The Fifth Circuit has upheld findings of excusable neglect in situations similar to the one at hand involving errors in calendaring due dates, such as counsel accidentally entering the incorrect year into a new computer-based calendar. Stotter v. Univ. of Tex. at San Antonio, 508 F.3d 812, 820 (5th Cir. 2007). The court noted: "Given the leeway granted to district courts under this standard, the minimal delay and prejudice involved, and the excuse provided by Dr. Stotter, we conclude that the district court did not abuse its discretion in granting the motion to extend the time for filing a notice of appeal." Id. The Fifth Circuit did hold in a recent unpublished decision that the district court did not abuse its discretion in denying a Rule 60(b)(1) motion from counsel who failed to file a response to a motion for summary judgment because she forgot to calendar the deadline for a response. Buckmire v. Mem'l Hermann Healthcare Sys., Inc., 456 F. App'x 431, 432 (5th Cir. 2012). However, because the trial court is granted wide discretion in granting or denying Rule 60(b) motions and because the decision should be based on equitable considerations, this Court finds that the reason for the delay here can constitute excusable neglect.

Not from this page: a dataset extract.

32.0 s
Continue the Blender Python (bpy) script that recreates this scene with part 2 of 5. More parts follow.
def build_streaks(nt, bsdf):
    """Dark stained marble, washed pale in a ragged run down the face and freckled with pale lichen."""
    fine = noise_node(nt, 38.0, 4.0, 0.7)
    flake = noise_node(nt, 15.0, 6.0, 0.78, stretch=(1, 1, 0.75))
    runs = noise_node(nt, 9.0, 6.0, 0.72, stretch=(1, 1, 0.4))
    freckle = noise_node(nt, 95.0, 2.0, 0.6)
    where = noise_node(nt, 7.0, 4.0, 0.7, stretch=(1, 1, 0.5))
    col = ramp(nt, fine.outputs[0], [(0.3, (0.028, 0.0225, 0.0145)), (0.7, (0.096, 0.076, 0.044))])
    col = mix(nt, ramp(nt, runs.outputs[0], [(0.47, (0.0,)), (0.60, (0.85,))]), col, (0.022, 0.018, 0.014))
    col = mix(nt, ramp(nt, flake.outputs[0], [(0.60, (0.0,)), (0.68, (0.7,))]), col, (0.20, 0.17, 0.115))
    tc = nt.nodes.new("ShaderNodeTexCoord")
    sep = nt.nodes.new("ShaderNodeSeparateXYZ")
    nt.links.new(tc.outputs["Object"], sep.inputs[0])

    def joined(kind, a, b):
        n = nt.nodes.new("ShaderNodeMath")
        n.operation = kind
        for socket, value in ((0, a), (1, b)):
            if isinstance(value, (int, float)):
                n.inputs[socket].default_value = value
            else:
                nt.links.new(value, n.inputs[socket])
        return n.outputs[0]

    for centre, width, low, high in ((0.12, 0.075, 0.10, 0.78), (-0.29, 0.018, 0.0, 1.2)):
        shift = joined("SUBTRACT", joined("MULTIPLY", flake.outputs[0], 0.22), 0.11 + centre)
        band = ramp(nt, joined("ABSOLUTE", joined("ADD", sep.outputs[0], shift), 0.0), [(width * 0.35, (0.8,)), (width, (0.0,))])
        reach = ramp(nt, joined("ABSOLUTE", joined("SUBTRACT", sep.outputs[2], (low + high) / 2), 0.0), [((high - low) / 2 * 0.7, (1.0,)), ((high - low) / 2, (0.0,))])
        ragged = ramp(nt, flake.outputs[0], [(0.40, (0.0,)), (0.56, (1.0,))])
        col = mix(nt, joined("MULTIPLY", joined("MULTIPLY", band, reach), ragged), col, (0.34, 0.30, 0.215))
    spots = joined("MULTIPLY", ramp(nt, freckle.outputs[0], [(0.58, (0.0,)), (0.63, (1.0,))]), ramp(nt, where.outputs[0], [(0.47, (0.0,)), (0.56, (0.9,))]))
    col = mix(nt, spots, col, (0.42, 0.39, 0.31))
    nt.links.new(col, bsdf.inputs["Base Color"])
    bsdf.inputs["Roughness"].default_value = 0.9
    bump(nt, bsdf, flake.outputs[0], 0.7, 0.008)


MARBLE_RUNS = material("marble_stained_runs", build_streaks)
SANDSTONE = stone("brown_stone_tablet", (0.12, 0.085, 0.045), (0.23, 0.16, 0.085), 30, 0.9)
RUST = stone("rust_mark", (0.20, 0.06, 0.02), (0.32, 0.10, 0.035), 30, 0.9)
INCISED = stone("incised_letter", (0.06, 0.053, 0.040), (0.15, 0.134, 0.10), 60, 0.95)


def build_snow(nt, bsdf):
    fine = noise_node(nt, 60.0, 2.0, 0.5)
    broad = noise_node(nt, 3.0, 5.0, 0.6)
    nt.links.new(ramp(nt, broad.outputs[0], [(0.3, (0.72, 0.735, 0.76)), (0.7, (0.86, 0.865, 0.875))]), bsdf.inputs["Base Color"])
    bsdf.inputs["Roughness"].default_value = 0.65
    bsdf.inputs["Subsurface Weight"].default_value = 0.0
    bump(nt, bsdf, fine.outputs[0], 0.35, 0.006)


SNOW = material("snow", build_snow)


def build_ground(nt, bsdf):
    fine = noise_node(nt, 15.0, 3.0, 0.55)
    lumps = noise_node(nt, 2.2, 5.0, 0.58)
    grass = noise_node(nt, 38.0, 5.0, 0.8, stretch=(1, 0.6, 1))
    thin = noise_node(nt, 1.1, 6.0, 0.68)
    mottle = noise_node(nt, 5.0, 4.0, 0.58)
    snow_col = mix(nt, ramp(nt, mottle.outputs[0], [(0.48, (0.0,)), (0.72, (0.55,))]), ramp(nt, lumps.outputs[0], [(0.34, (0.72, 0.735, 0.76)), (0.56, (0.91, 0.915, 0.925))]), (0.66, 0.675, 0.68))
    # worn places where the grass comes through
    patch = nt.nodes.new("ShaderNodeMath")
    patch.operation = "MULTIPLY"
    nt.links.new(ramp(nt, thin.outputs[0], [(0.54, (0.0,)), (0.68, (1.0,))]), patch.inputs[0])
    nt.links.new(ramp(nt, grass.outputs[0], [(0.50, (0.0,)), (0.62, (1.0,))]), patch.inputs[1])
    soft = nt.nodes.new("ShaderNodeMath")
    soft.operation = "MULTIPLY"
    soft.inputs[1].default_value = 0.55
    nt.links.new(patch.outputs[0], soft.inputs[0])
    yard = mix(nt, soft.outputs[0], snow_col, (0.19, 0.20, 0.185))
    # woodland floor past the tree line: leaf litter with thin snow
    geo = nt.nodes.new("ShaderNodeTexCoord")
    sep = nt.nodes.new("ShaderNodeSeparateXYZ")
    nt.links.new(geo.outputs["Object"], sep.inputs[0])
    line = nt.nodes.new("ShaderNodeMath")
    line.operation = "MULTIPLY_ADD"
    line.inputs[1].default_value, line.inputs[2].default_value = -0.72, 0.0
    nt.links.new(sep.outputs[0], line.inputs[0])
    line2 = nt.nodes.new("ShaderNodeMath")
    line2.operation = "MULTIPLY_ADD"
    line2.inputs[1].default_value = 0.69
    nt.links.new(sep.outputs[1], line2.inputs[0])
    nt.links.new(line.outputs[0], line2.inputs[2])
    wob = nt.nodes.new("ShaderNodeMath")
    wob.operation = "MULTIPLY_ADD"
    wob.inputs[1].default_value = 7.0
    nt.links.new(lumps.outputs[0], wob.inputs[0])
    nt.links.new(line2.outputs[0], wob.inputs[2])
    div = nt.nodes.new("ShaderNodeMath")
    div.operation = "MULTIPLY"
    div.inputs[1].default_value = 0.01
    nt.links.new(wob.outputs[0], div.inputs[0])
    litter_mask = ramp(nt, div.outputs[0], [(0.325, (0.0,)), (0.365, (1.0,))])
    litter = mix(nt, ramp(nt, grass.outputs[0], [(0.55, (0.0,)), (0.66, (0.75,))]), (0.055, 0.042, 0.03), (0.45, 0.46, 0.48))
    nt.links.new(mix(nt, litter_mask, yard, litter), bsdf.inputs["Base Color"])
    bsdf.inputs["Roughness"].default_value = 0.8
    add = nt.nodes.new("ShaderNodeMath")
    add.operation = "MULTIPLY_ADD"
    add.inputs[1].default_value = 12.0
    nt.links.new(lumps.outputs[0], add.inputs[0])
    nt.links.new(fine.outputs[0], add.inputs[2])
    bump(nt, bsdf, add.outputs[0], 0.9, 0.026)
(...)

D) Whether the movant acted in good faith
Both Defendant and Plaintiff agree that the movant acted in good faith, but Plaintiff disagrees with Defendant's statement that the Plaintiff admitted to presenting the same promissory notes twice. Defendant emphasizes that he has fully participated in discovery, met with the Plaintiff to resolve disputes, and gave Plaintiff lengthy extensions on discovery deadlines. The Court agrees that Defendant appears to have acted in good faith. Defendant has been actively involved in the case, other than not responding to the Amended Complaint, and the failure to respond to the motion for summary judgment appears to be a simple human error.
Conclusion
Based on the four factors discussed, and considering all relevant circumstances, the Court finds that the failure to timely respond to the motion for summary judgment is excusable neglect justifying relief from the judgment under Rule 60(b)(1). The error in entering the wrong due date into the calendar is understandable negligence, and should not prevent Defendant from being able to respond to the motion for summary judgment. Based on equitable considerations, because the amount Defendant owes under the summary judgment is large and because Defendant contends that there is an issue of material fact as to how much he owes, Defendant should be afforded an opportunity to respond to the motion.

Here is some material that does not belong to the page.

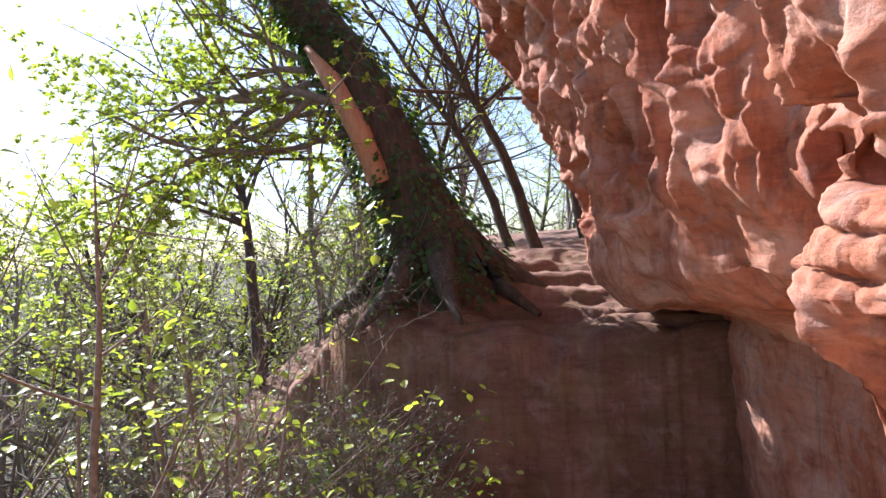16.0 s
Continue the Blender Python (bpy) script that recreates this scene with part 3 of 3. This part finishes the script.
# brambles and scrub over the valley side
scrub = [
    plant("bush", 41, 2.3, 0.016, (0, 0, 1), DRY_TWIG, IVY, "tangled leafless scrub with small dark leaves", "bush", "scrub on the bank", crown="foliage", stems=14, fan=0.55, foot=0.3, orders=2, kids=(7, 4), sides=(4, 3, 3), seg=0.2, wander=0.2, lift=-0.03, leaf_from=2, leaves=1, leaf=0.05, bare=0.1),
    plant("bush", 42, 2.0, 0.014, (0.1, 0, 1), DRY_TWIG, SPRING, "thin scrub with fresh yellow-green leaves", "bush", "scrub on the bank", crown="foliage", stems=12, fan=0.5, foot=0.35, orders=2, kids=(7, 4), sides=(4, 3, 3), seg=0.2, wander=0.18, lift=-0.02, leaf_from=2, leaves=2, odds=0.22, leaf=0.1, bare=0.1),
    plant("bush", 43, 1.7, 0.012, (0, 0, 1), TWIG, LEAF, "low dark-green bramble bush", "bush", "scrub on the bank", crown="foliage", stems=16, fan=0.7, foot=0.35, orders=2, kids=(6, 4), sides=(3, 3, 3), seg=0.2, wander=0.22, lift=-0.08, leaf_from=1, leaves=2, leaf=0.05, bare=0.05),
]
count = 0
for k in range(400):
    if count >= 66:
        break
    x, y = rng.uniform(-16, -1.7), rng.uniform(9.3, 27)
    if x > -2.4 - 0.1 * (y - 9) and y < 18.6:
        continue
    if x > -3.0 and y > 16:
        continue
    z = bank_z(x, y) if (x > -12 and y > 14.5) else ground_z(x, y)
    m = pose(x, y, z - 0.05, rng.uniform(-8, 8), rng.uniform(-8, 8), rng.uniform(0, 360)) @ Matrix.Scale(rng.uniform(0.75, 1.3), 4)
    pick = 0 if rng.random() < 0.5 else (1 if rng.random() < 0.6 else 2)
    ob = scrub[count] if count < 3 else copy_thing(scrub[pick], m)
    ob.matrix_basis = m
    count += 1
# thicket hanging along the edge of the bay
for k in range(20):
    f = k / 19
    x, y = -2.5 - 1.3 * f + rng.uniform(-0.45, 0.45), 14.2 + 5.6 * f + rng.uniform(-0.3, 0.3)
    m = pose(x - 0.5, y, max(bank_z(x, max(y, 14.6)) - 0.2, 0.9) + rng.uniform(0, 0.7), 0, 0, rng.uniform(0, 360)) @ Matrix.Scale(rng.uniform(0.8, 1.25), 4)
    copy_thing(scrub[(0, 2, 0, 1)[k % 4]], m)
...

The Court agrees with Plaintiff that the proper remedy in this situation is not to proceed directly to trial but instead to give Defendant an opportunity to respond to the Motion for Summary Judgment. Accordingly, Defendant's Rule 60(b)(1) Motion to Set Aside Judgment is GRANTED. The Clerk shall VACATE the Court's order granting summary judgment (docket no. 14), the judgment (docket no. 15), and the abstract of judgment (docket no. 16), and shall reinstate Plaintiff's motion for summary judgment (docket no. 13) as a pending motion.
Defendant is ordered, no later than June 13, 2012, to file a response to Plaintiff's original Motion for Summary Judgment, at which point the Court will reconsider the Motion for Summary Judgment. Defendant is ordered to pay Plaintiff's expenses incurred in filing a release of its Abstract of Judgment, and file an Advisory reflecting he has done so no later than June 13, 2012.